As the introduction of cameras in these prisons is subject to strict prohibitions, Vincen Beeckman came up with the idea of offering photographic workshops based on interviews, during which the inmates define the nature of the images they would like to receive. Among the first requests, one woman expressed the wish to return to her old neighbourhood, which she had not seen for many years. The images that Vincen Beeckman brought back to her aroused great emotion in her. She was then allowed to place them in her cell. The strong impact of this gesture made the artist decide to continue the work.
Following the relaxation of sanitary measures, the process was able to resume in spring 2022. In groups of 5, the inmates have the opportunity to follow a workshop under the supervision of a guard and to commission photographs according to their desires (a place, a person from their family or a particular theme, a concept). Based on this constraint, Vincen Beeckman produces a series of outdoor images, which he submits to the commissioning parties and which they discuss, also collecting texts and reflections during the interviews.
Through photography, this project addresses the notions of the visible and the invisible, working to reclaim territories subject to deprivation. Also, the prisoners have the opportunity to exercise some decision-making power, which is of great importance to them.
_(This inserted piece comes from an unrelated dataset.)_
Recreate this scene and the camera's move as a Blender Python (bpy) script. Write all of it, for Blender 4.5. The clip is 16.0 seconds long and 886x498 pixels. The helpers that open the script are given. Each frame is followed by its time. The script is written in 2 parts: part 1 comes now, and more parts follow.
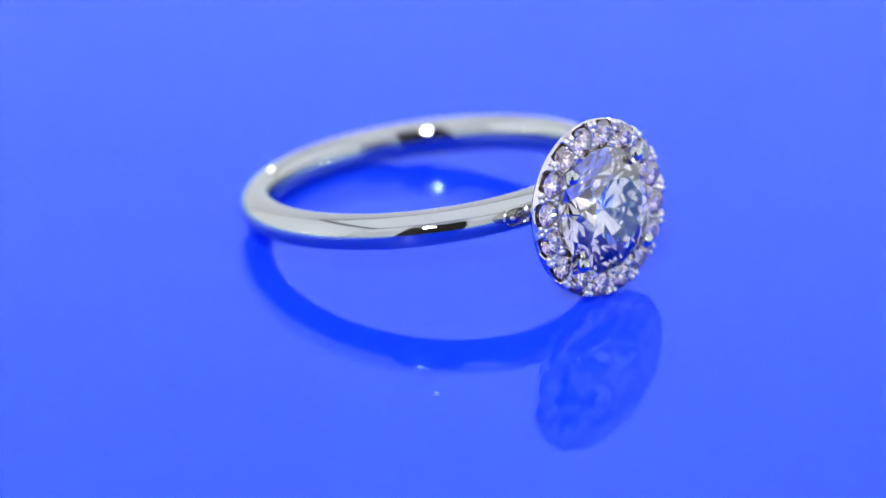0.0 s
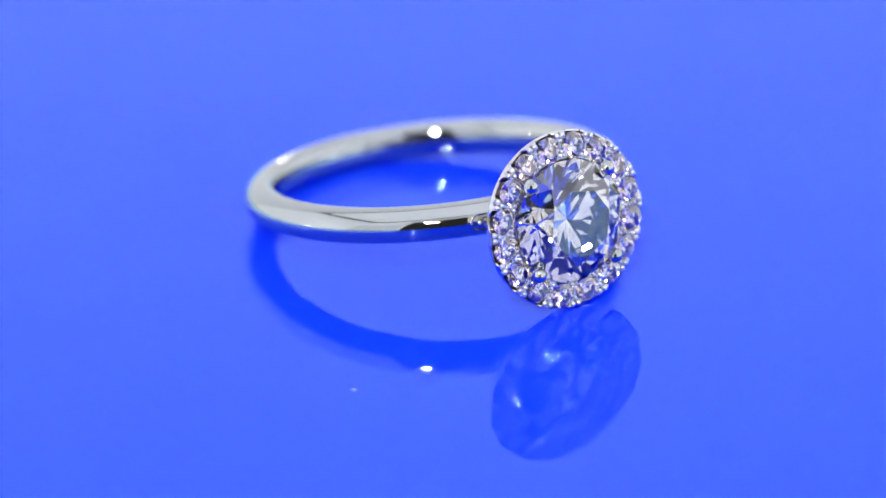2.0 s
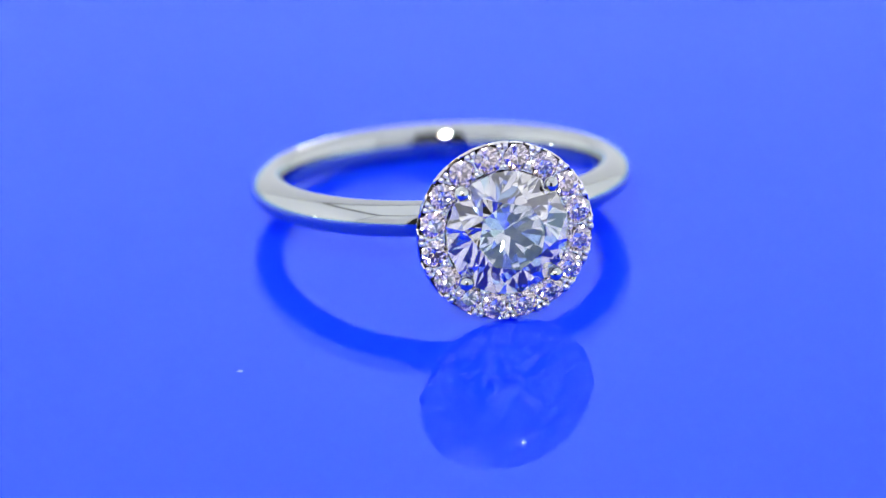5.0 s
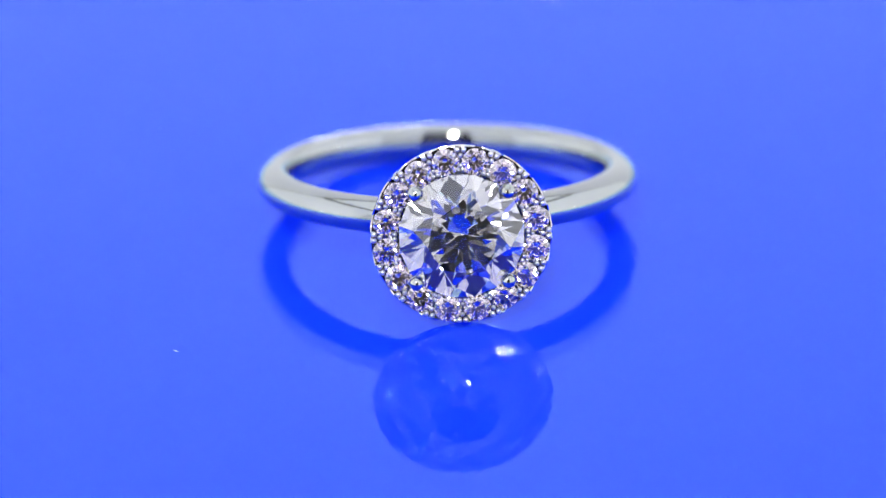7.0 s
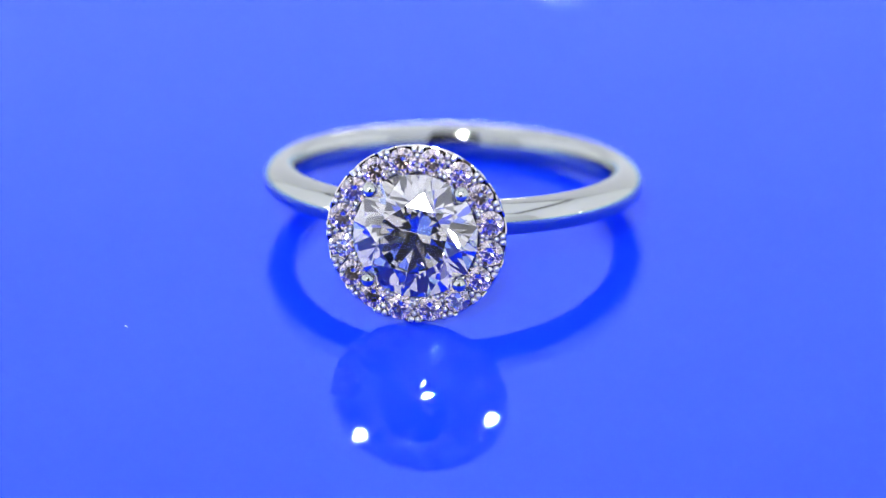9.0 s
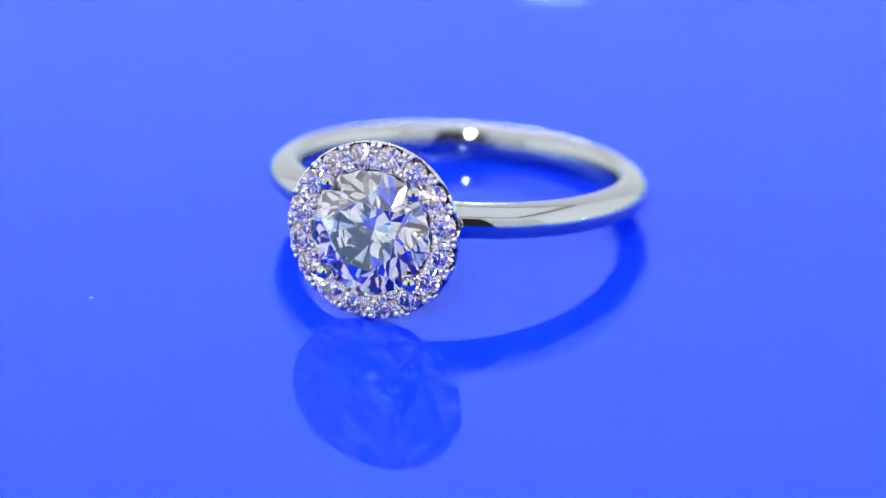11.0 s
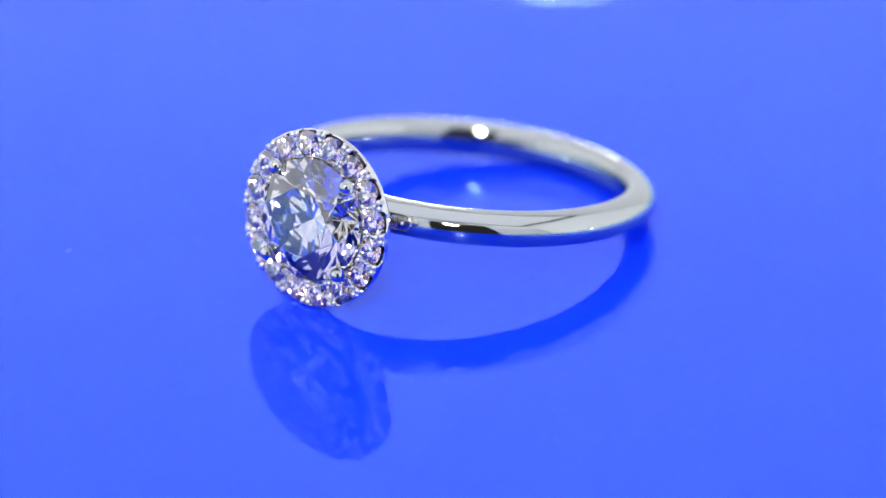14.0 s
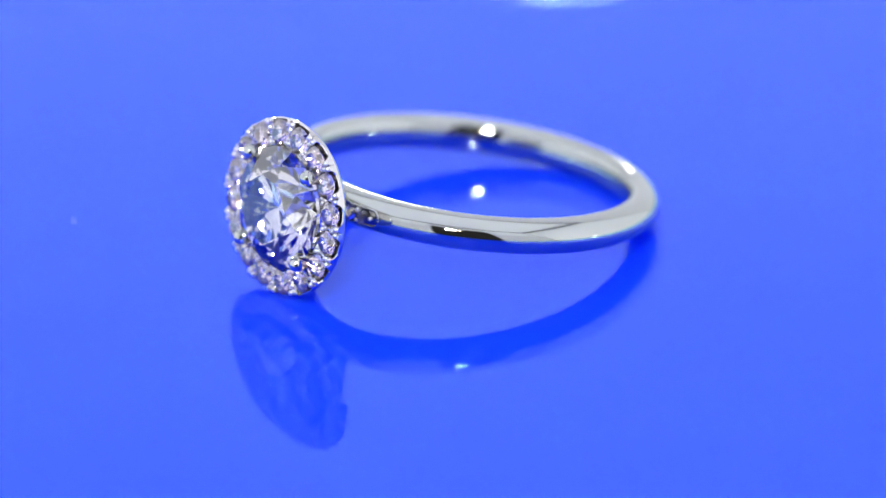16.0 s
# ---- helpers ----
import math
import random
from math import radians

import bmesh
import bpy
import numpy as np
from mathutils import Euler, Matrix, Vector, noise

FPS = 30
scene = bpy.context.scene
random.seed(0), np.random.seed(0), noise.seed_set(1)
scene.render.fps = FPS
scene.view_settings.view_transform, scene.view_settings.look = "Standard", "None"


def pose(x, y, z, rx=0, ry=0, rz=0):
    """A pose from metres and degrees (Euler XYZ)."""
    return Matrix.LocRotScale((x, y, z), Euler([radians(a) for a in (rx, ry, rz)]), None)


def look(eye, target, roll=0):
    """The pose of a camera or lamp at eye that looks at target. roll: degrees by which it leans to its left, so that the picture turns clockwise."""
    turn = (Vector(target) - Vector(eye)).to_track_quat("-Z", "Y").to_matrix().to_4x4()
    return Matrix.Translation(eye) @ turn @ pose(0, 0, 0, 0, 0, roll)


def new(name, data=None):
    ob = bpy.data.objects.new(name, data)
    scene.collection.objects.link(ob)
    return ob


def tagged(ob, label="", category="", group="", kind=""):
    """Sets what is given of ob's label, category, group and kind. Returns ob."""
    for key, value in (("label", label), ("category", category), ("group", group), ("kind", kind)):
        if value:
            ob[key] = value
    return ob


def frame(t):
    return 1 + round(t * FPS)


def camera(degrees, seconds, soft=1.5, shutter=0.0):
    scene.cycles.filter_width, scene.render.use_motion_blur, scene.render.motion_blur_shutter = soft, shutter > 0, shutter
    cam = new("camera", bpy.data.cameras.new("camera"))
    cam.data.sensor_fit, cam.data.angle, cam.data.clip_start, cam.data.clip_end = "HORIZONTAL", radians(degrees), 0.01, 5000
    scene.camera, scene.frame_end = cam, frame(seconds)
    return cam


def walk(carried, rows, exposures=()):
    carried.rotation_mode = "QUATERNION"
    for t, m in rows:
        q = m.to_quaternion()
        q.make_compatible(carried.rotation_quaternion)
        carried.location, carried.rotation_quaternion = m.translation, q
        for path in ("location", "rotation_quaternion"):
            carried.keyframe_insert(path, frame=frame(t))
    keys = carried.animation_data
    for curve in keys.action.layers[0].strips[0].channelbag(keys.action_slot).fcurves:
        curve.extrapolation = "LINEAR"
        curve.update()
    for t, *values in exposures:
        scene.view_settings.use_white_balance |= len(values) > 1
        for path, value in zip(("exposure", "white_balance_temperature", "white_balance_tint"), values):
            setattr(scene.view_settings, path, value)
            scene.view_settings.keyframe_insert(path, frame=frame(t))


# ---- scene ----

In the prison environment, they hardly decide on anything. By taking part in a collaborative process, they voluntarily take a leading role in the artistic direction. The aime is to make the extreme conditions they are subjected to on a daily basis, due to the overcrowding of Belgian prisons, more human. The two points of view, theirs and that of the artist, then merge and fade away in favour of a common final object where everyone is given a voice.